As changes and turmoil continued, in June of 1979, following a dispute with his board of directors, company founder Kemmons Wilson would resign and leave Holiday Inns. The evolution was complete.
Holiday University became Holiday Inn and Conference Center, which Holiday Inns continued to own and operate for another decade before selling it to a Dallas hotel consortium in the early 90s, at which time the name of the hotel was changed to Whispering Woods Hotel and Conference Center. The golf course surrounding the hotel would last until 2005 before closing, giving way to commercial development.

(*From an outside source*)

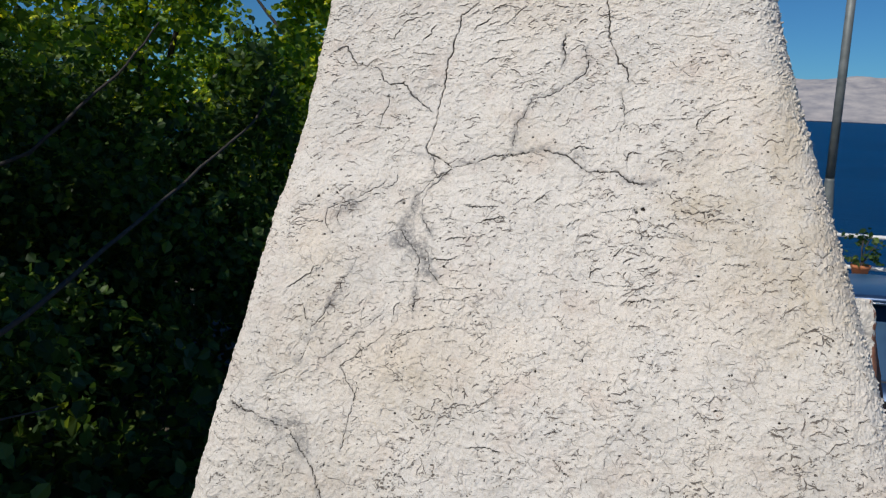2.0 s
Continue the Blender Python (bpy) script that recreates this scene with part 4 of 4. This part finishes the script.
RAIL_X, RAIL_Y, RAIL_TOP, RAIL_LOW = 1.372, 8.10, 0.300, -0.035
railing = thing("railing", (RAIL_X, RAIL_Y, -0.145), "white painted tubular steel railing on the parapet", "railing")
for z in (RAIL_TOP, RAIL_LOW):
    part_of(railing, "rail", tube(bmesh.new(), [(RAIL_X - 0.02, RAIL_Y, z), (4.0, RAIL_Y, z), (9.0, RAIL_Y, z)], 0.021, 12), M_WHITE, smooth=True)
for x in (RAIL_X, 3.0, 4.6, 6.2, 7.8, 9.0):
    part_of(railing, "post", tube(bmesh.new(), [(x, RAIL_Y, -0.146), (x, RAIL_Y, 0.1), (x, RAIL_Y, RAIL_TOP + 0.018)], 0.021, 12), M_WHITE, smooth=True)

PX0, PY0 = 1.664, 7.9
lamp_post = thing("lamp_post", (PX0, PY0, -0.145), "galvanised steel lamp post with a side arm", "lamp post")
part_of(lamp_post, "sleeve", turned(bmesh.new(), (PX0, PY0, 0), [(0.067, -0.146), (0.067, 0.575), (0.065, 0.588)]), M_SLEEVE, "weathered grey painted base sleeve", True)
part_of(lamp_post, "cone", turned(bmesh.new(), (PX0, PY0, 0), [(0.067, 0.589), (0.066, 0.60), (0.046, 0.875), (0.0435, 0.90)]), M_ZINC, "", True)
part_of(lamp_post, "pole", turned(bmesh.new(), (PX0, PY0, 0), [(0.0435, 0.901), (0.0425, 2.0), (0.041, 3.225)]), M_ZINC, "", True)
part_of(lamp_post, "cap", turned(bmesh.new(), (PX0, PY0, 0), [(0.046, 3.215), (0.046, 3.365), (0.042, 3.39), (0.02, 3.40)]), M_WHITE, "white painted pole cap", True)
part_of(lamp_post, "arm", tube(bmesh.new(), [(PX0 + 0.05, PY0, 3.375), (PX0 + 0.7, PY0 - 0.05, 3.42), (PX0 + 1.7, PY0 - 0.1, 3.50)], 0.022, 10), M_ZINC, "", True)
for k in (0.16, 0.36):
    part_of(lamp_post, "clamp", tube(bmesh.new(), [(PX0 + k, PY0 - 0.01, 3.375 + k * 0.065), (PX0 + k + 0.07, PY0 - 0.015, 3.38 + k * 0.065)], 0.030, 10), M_WHITE, "", True)
part_of(lamp_post, "bracket", tube(bmesh.new(), [(PX0, PY0, 3.39), (PX0 + 0.02, PY0, 3.51)], 0.012, 8), M_ZINC)
floodlight = thing("floodlight", (PX0 + 0.12, PY0, 3.49), "small white and black floodlight on the lamp post", "floodlight")
part_of(floodlight, "mount", box(bmesh.new(), PX0 - 0.02, PX0 + 0.24, PY0 - 0.07, PY0 + 0.07, 3.49, 3.57, 0.015), M_DARKBOX, "black plastic mount")
part_of(floodlight, "housing", box(bmesh.new(), PX0 + 0.08, PX0 + 0.26, PY0 - 0.09, PY0 + 0.09, 3.572, 3.87, 0.02), M_WHITE, "white housing")
part_of(floodlight, "cable", tube(bmesh.new(), [(PX0 + 0.25, PY0, 3.51), (PX0 + 0.31, PY0, 3.46), (PX0 + 0.27, PY0, 3.41), (PX0 + 0.20, PY0, 3.40)], 0.006, 6), M_DARKBOX)

# ---- plants ----
def leaf_cloud(name, centres, ways, count, size, material, droop=0.3, spread=0.10, seed=1, parent=None):
    """Folded oval leaves set in sprays: centres and ways are n x 3 arrays of twigs; count leaves on each."""
    r = np.random.default_rng(seed)
    n = len(centres) * count
    at = np.repeat(centres, count, 0) + np.repeat(ways, count, 0) * r.uniform(-1, 1, (n, 1)) + r.normal(0, spread, (n, 3)) * 0.45
    face = r.normal(0, 1, (n, 3))
    face[:, 2] += 0.9
    face /= np.linalg.norm(face, axis=1, keepdims=True)
    along = np.repeat(ways, count, 0) * 1.5 / (np.linalg.norm(ways, axis=1).mean() + 1e-6) + r.normal(0, 1, (n, 3))
    along[:, 2] -= droop * 2
    along -= face * (along * face).sum(1, keepdims=True)
    along /= np.linalg.norm(along, axis=1, keepdims=True) + 1e-9
    across = np.cross(face, along)
    s = size * r.lognormal(0, 0.2, (n, 1))
    wide = 0.40 * r.uniform(0.8, 1.2, (n, 1))
    fold = r.uniform(0.05, 0.28, (n, 1))
    verts = [at, at + s * (0.30 * along + wide * across + fold * face * 0.5), at + s * (0.68 * along + 0.85 * wide * across + fold * face * 0.45), at + s * (along - 0.05 * face),
             at + s * (0.68 * along - 0.85 * wide * across + fold * face * 0.45), at + s * (0.30 * along - wide * across + fold * face * 0.5)]
    co = np.stack(verts, 1).reshape(-1, 3)
    base = (np.arange(n) * 6)[:, None]
    quads = np.concatenate([base + np.array([[0, 1, 2, 3]]), base + np.array([[0, 3, 4, 5]])], 1).reshape(-1, 4)
    ob = mesh_from(name, co, quads, material, None, False)
    return put_under(ob, parent) if parent else ob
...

The industrial park, whose name had been changed to Metro Industrial Park when it was purchased by Belz, continued to attract non-Holiday Inns industries and companies to Olive Branch throughout the 80s and 90s, becoming the largest employer in DeSoto County with more than 90 manufacturing and distribution businesses located there by 2000. Olive Branch Airport became the second-busiest airport in Mississippi.
Perhaps it cannot categorically and simplistically be said that Holiday Inns’ coming to Olive Branch thirty-odd years ago was the sole reason for Olive Branch’s phenomenal growth during the last quarter of the twentieth century, but it can definitely be said that it was one of the reasons, perhaps the major reason, and without question, a defining moment in Olive Branch’s history.
Most of those involved with Holiday Inns Management during that era are dead now. Walton and Dixon live in retirement in Collierville; until his recent death, McCauley lived in Olive Branch. Kemmons Wilson died several years ago; Wallace Johnson before that. Holiday Inns long ago moved away to Atlanta, but the legacy of on of Kemmons Wilson’s entrepreneurial dreams that resulted in Holiday Inns’ presence in Olive Branch will forever be a major reason why we, as a City, are where we are today.
It all started “Once upon a time when Holiday Inns came to Olive Branch.”